Il fait fabriquer les coûteux moules d’injection en Chine. Il finance l’aventure avec ses économies et le soutien de ses proches.

Sa conjointe, designer graphique, conçoit le logo de l’entreprise, l’emballage des produits et le site web de l’entreprise. Sa sœur, avocate, le guide dans les méandres du droit commercial. Son beau-frère le conseille pour la commercialisation.

Beaucoup d’amour…

Un précieux collier

Très bien, il a un produit. Mais « éventuellement, il faut se rendre sur le marché ».

Avec l’aide d’une firme spécialisée en commercialisation, il établit le contact avec Walmart.

On lui explique qu’un seul produit est insuffisant pour accéder aux précieuses tablettes.

Il reprend donc le collier et s’attaque à l’autre extrémité de sa courte gamme : le collier de chien, justement.

En même temps, il décide de prendre lui-même en main la mise en marché.

Premiers pas

« Pour tout ce qui est fabrication et conception de produit, je suis dans ma zone de confort. » Les difficultés de mise en production ne l’inquiètent pas : il en a vu d’autres. Mais dans « le développement des affaires et la commercialisation, chaque pas que je fais est le premier. J’ai fait des erreurs ».

Il achète de la publicité dans des magazines spécialisés. Mauvaise idée. « Ce n’est pas une très bonne dépense, de nos jours. »

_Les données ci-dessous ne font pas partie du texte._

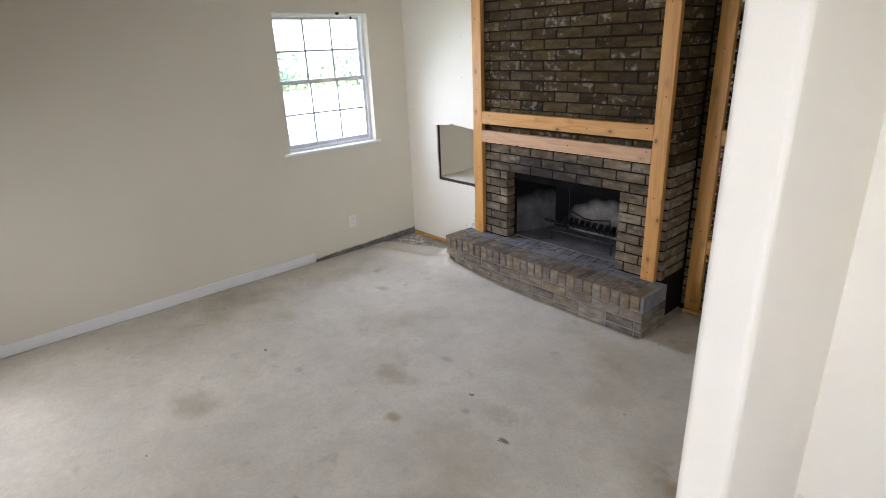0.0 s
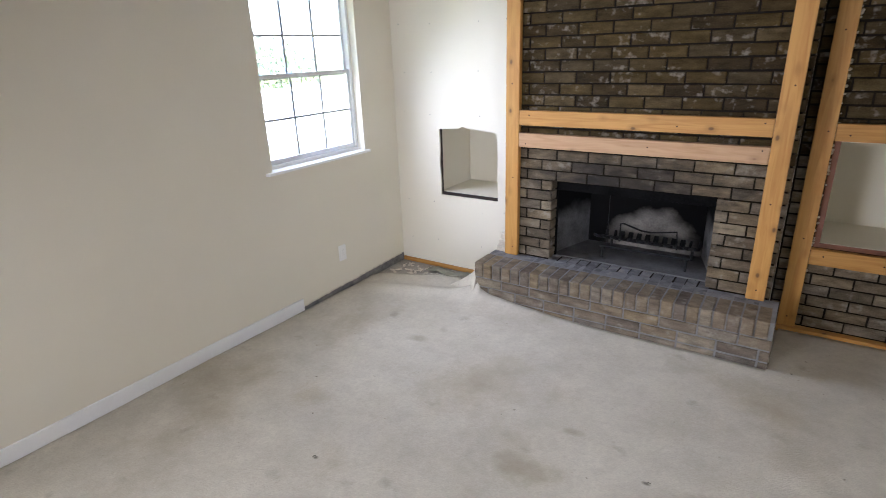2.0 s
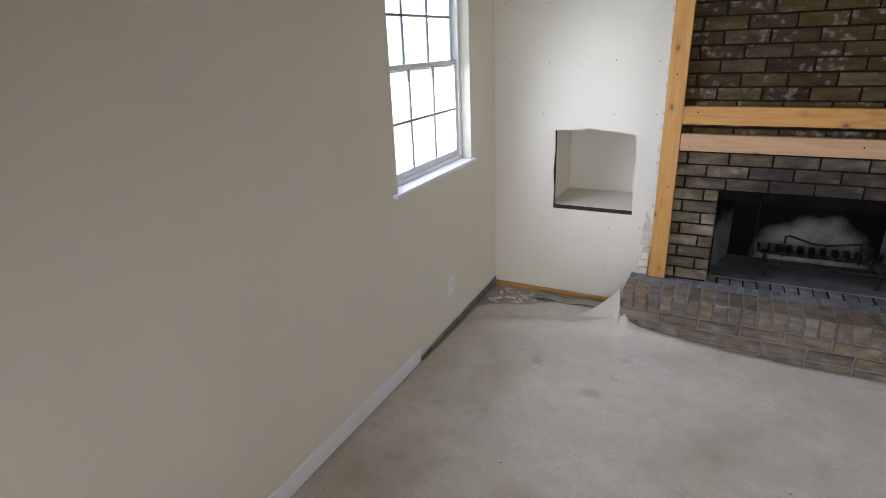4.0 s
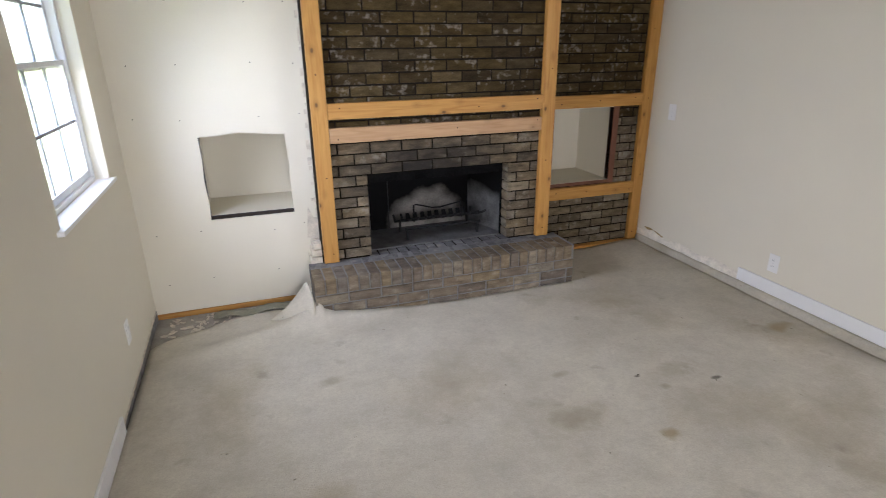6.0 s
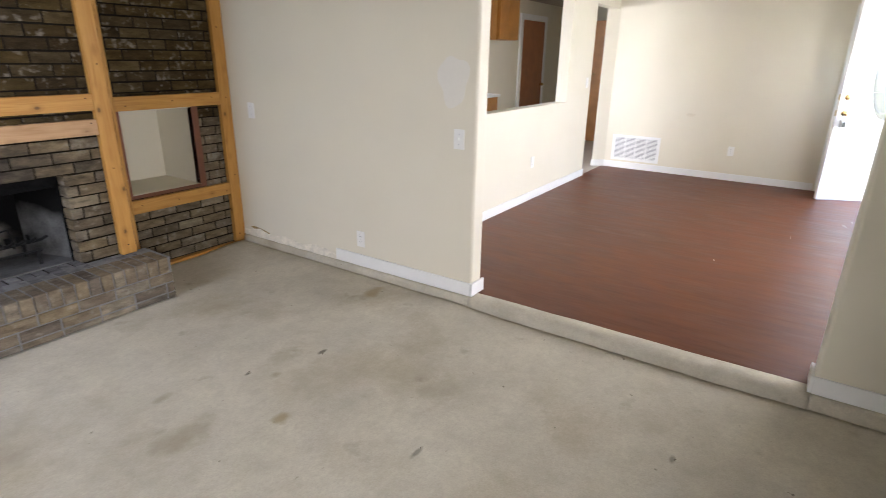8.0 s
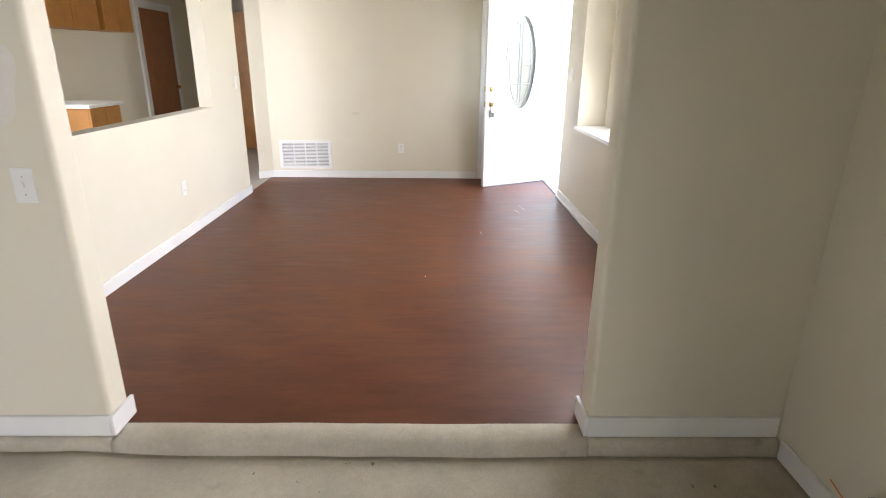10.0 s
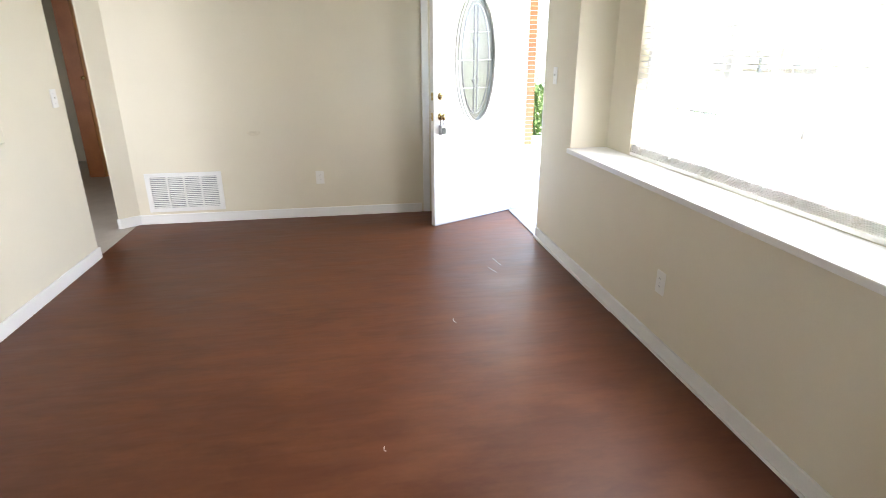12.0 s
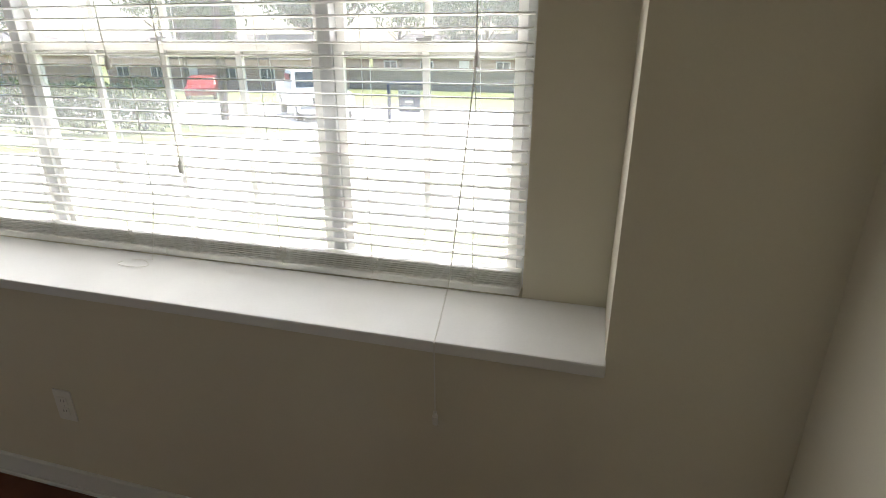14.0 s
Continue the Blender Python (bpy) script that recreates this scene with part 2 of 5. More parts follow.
def carpet_mat():
    m = mat("beige_carpet", (0.555, 0.515, 0.418), 1.0, vary=0.16, scale=2.6, grain=190, bump=0.45, depth=0.005, spec=0.1)
    n, l, b = nodes_of(m)
    base = b.inputs["Base Color"].links[0].from_socket
    co = n.new("ShaderNodeTexCoord")
    def blotch(scale, lo, hi, colour, prev, strength, seed):
        mp = n.new("ShaderNodeMapping")
        mp.inputs["Location"].default_value = (seed, seed * 1.7, 0)
        l.new(co.outputs["Object"], mp.inputs["Vector"])
        t = n.new("ShaderNodeTexNoise")
        t.inputs["Scale"].default_value, t.inputs["Detail"].default_value = scale, 4
        l.new(mp.outputs["Vector"], t.inputs["Vector"])
        r = n.new("ShaderNodeMapRange")
        r.inputs["From Min"].default_value, r.inputs["From Max"].default_value = lo, hi
        r.inputs["To Max"].default_value = strength
        l.new(t.outputs["Fac"], r.inputs["Value"])
        mx = n.new("ShaderNodeMixRGB")
        mx.inputs["Color2"].default_value = (*colour, 1)
        l.new(r.outputs["Result"], mx.inputs["Fac"])
        l.new(prev, mx.inputs["Color1"])
        return mx.outputs["Color"]
    base = blotch(42, 0.35, 0.75, (0.33, 0.30, 0.235), base, 0.24, 5.5)
    base = blotch(120, 0.42, 0.68, (0.36, 0.325, 0.26), base, 0.22, 4.2)
    base = blotch(11, 0.45, 0.75, (0.38, 0.345, 0.27), base, 0.35, 2.5)
    c = blotch(1.6, 0.54, 0.72, (0.27, 0.21, 0.12), base, 0.45, 3.1)
    c = blotch(5.5, 0.66, 0.76, (0.13, 0.10, 0.06), c, 0.3, 8.4)
    c = blotch(24, 0.73, 0.79, (0.05, 0.04, 0.03), c, 0.8, 1.2)
    # single stains where they lie on the floor: x, y, half width, half depth, strength, colour
    wob = n.new("ShaderNodeTexNoise")
    wob.inputs["Scale"].default_value, wob.inputs["Detail"].default_value = 9, 5
    l.new(co.outputs["Object"], wob.inputs["Vector"])
    for x, y, rx, ry, k, col in STAINS:
        mp = n.new("ShaderNodeMapping")
        mp.inputs["Location"].default_value, mp.inputs["Scale"].default_value = (-x / rx, -y / ry, 0), (1 / rx, 1 / ry, 0)
        l.new(co.outputs["Object"], mp.inputs["Vector"])
        ln = n.new("ShaderNodeVectorMath")
        ln.operation = "LENGTH"
        l.new(mp.outputs["Vector"], ln.inputs[0])
        ad = n.new("ShaderNodeMath")
        ad.operation = "MULTIPLY_ADD"
        ad.inputs[1].default_value = 1.6
        l.new(wob.outputs["Fac"], ad.inputs[0])
        l.new(ln.outputs["Value"], ad.inputs[2])
        r = n.new("ShaderNodeMapRange")
        r.inputs["From Min"].default_value, r.inputs["From Max"].default_value = 1.15, 1.8
        r.inputs["To Min"].default_value, r.inputs["To Max"].default_value = 0.88 * k, 0
        l.new(ad.outputs[0], r.inputs["Value"])
        mx = n.new("ShaderNodeMixRGB")
        mx.inputs["Color2"].default_value = (*col, 1)
        l.new(r.outputs["Result"], mx.inputs["Fac"])
        l.new(c, mx.inputs["Color1"])
        c = mx.outputs["Color"]
    l.new(c, b.inputs["Base Color"])
    return m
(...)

Il s’entend avec un distributeur pour le Québec, qui estime qu’une récolte de 35 boutiques constituerait un beau résultat. Le produit est lancé en 2014. Deux ans plus tard, ses produits sont distribués dans près de 200 points de vente au Québec, dont l’importante chaîne Mondou.

Le gueule-à-oreille fait son effet. Les vétérinaires québécois ont vu les colliers Bond Pet au cou de leurs clients (canins) et s’y sont intéressés. En septembre dernier, une entente a été signée avec une coopérative de 150 cliniques vétérinaires qui en fait la distribution.

En 2015, Yan Tremblay a trouvé un distributeur pour l’Ontario. En 2015, c’était au tour de l’Ouest canadien.

Malgré des premiers pas hésitants, « je suis quand même rendu à la grandeur du Canada, se réjouit l’entrepreneur. Pour quelqu’un qui a une formation en design, ce n’est pas si mal ».

Le grand saut

En novembre 2015, il fait le grand saut et quitte son emploi.

Il veut ouvrir le marché américain, mais il s’aperçoit vite que « c’est beaucoup plus difficile qu’au Québec ou au Canada. Ça te prend un historique de vente, ou un certain succès, pour avoir une certaine écoute ou même pour avoir une réponse à tes courriels ».

Pour faire ses preuves, il utilise Amazon.

Surprise, fin 2016, il est contacté par un distributeur australien. Le distributeur pour l’ouest du pays lui aurait mis la puce à l’oreille. « On devrait livrer nos premiers produits quelque part ce printemps. »

Sa niche : l’innovation

« Je ramène la production au Québec », indique-t-il. Les frais de transport avec la Chine sont élevés, et la durée du trajet – plus d’un mois – l’oblige à maintenir un lourd stock. En outre, « au niveau communication, ce n’est pas tout le temps simple ».

Quand il s’est mis en quête d’un fournisseur local, il s’est vite aperçu que la communication au Québec n’était pas nécessairement plus rapide.

« J’ai contacté beaucoup de monde. Il a été difficile d’avoir un retour d’appel. »

En Chine, il pouvait obtenir une soumission en 24 heures. « Avec certains fournisseurs, ici, ça a pris trois mois. » Sans être aux abois, l’entrepreneur canin doit se montrer persistant. Il finit par trouver le fournisseur idoine.

Ses moules d’injection sont actuellement en mer vers le Québec.

Il vient d’ailleurs de passer commande d’un nouveau moule pour un ajout à sa gamme : un collier grand format pour chiens de gros gabarit. Il travaille déjà à de nouveaux articles canins.

Des articles d’abord innovateurs, destinés au grand public.

Bref, tout sauf des produits de niche.